WASHINGTON -- The U.S. Food & Drug Administration (FDA) and the National Institutes of Health(NIH) have announced a joint, national study of tobacco users to monitor and assess the behavioral and health impacts of new government tobacco regulations.
The initiative--the Tobacco Control Act National Longitudinal Study of Tobacco Users--is the first large-scale NIH/FDA collaboration on tobacco regulatory research since Congress granted FDA the authority to regulate tobacco products in the Family Smoking Prevention & Tobacco Control Act of 2009.
Study findings will help the FDA assess the impact of the Tobacco Control Act and will inform the agency about how to best use its tobacco regulatory authorities, such as making decisions about marketing of products, setting product standards and communicating the risks from tobacco use to protect the public health.
Investigators will follow more than 40,000 users of tobacco-product and those at risk for tobacco use ages 12 and older.

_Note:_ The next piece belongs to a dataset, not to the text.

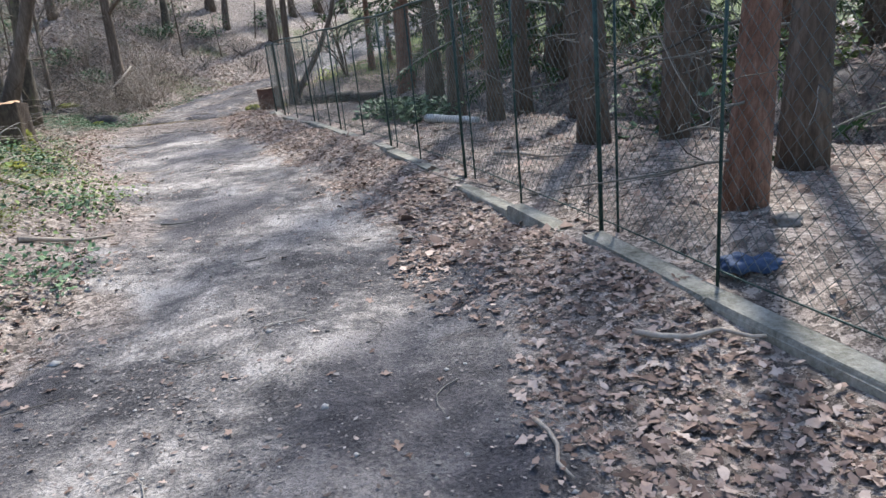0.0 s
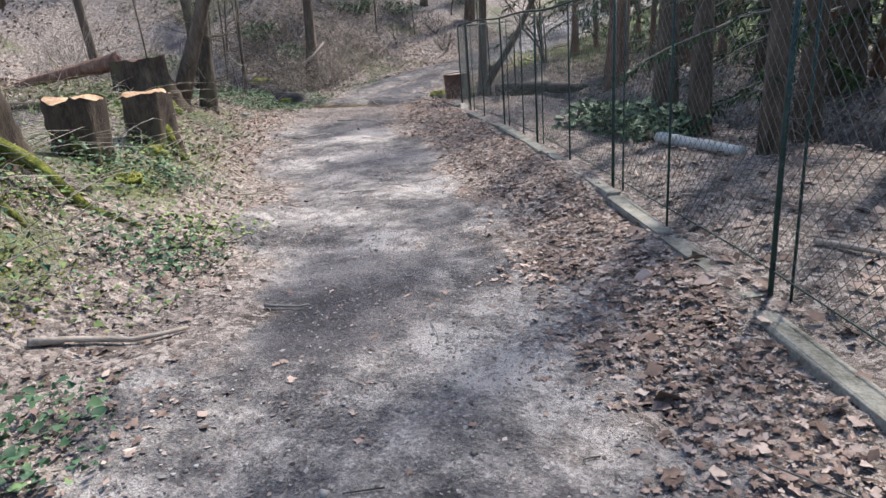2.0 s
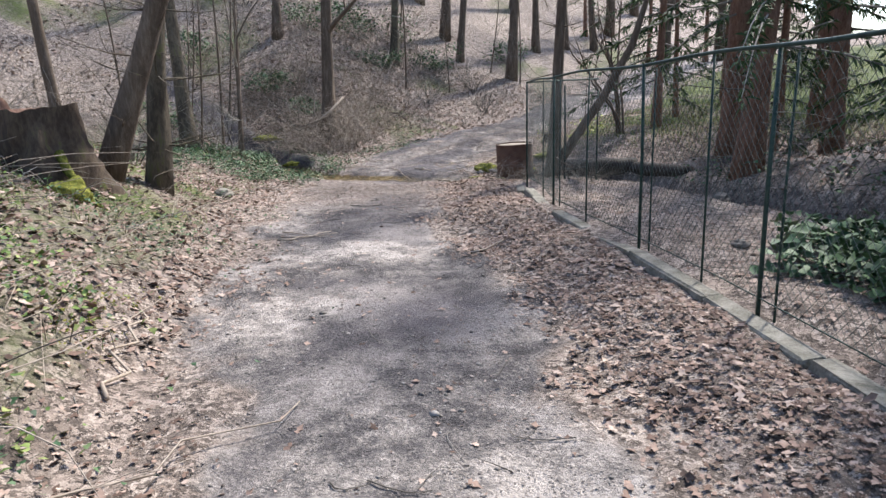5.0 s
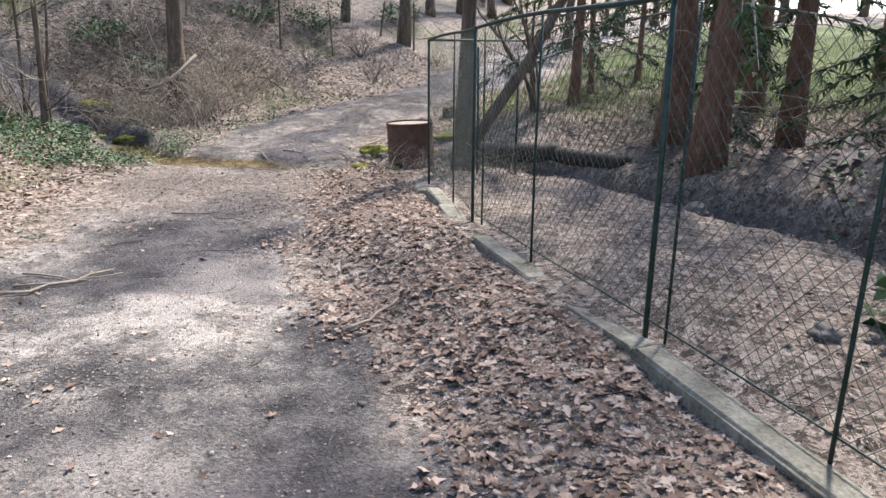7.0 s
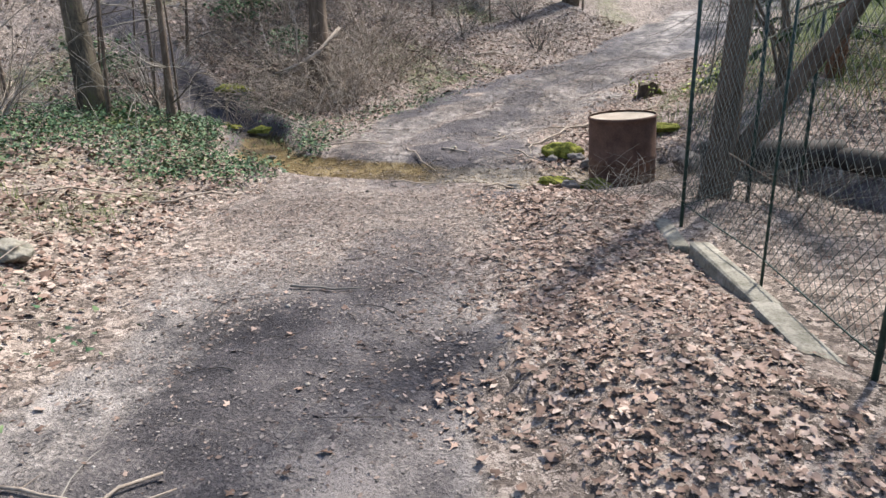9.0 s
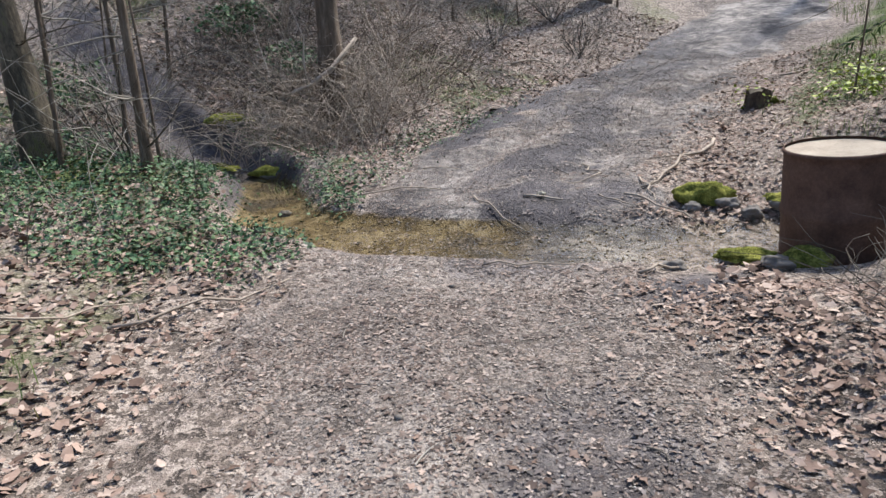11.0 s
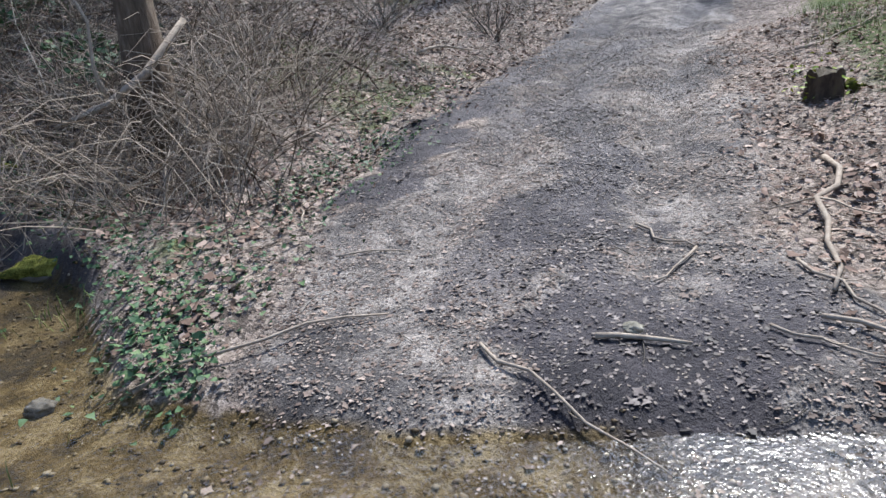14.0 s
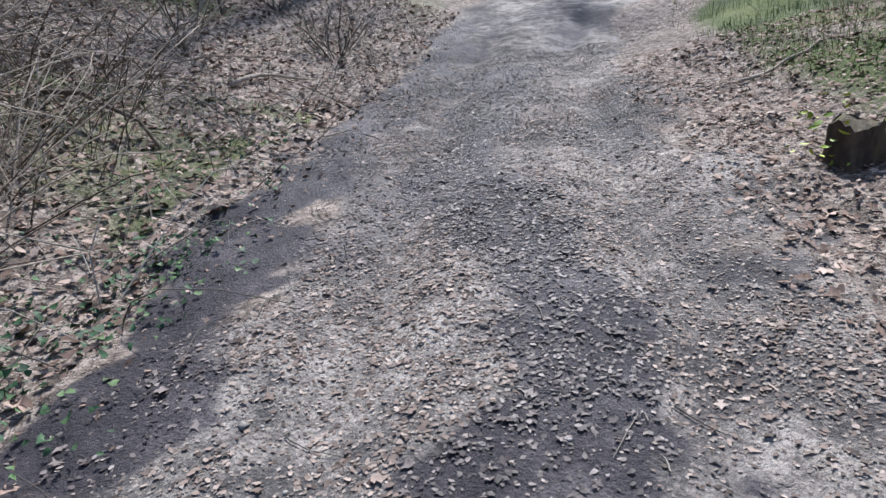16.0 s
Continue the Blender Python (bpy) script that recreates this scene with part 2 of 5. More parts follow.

They will examine what makes people susceptible to tobacco use; evaluate use patterns and resulting health problems; study patterns of tobacco cessation and relapse in the era of tobacco regulation; evaluate the effects of regulatory changes on risk perceptions and other tobacco-related attitudes; and assess differences in attitudes, behaviors and key health outcomes in racial-ethnic, gender, and age subgroups.
"We are pleased to collaborate with the FDA on this study that may provide us with a better understanding of the impact of product regulation on tobacco prevention and cessation," said NIH director Francis S. Collins.
Scientific experts at NIH's National Institute on Drug Abuse and the FDA's Center for Tobacco Products will coordinate the effort.
Westat, Rockville, Md., was awarded the research contract in a competitive solicitation process.
NIH, the nation's medical research agency, includes 27 institutes and centers and is a component of the U.S. Department of Health & Human Services (HHS). It is the primary federal agency conducting and supporting basic, clinical and translational medical research, and it investigates the causes, treatments and cures for both common and rare diseases.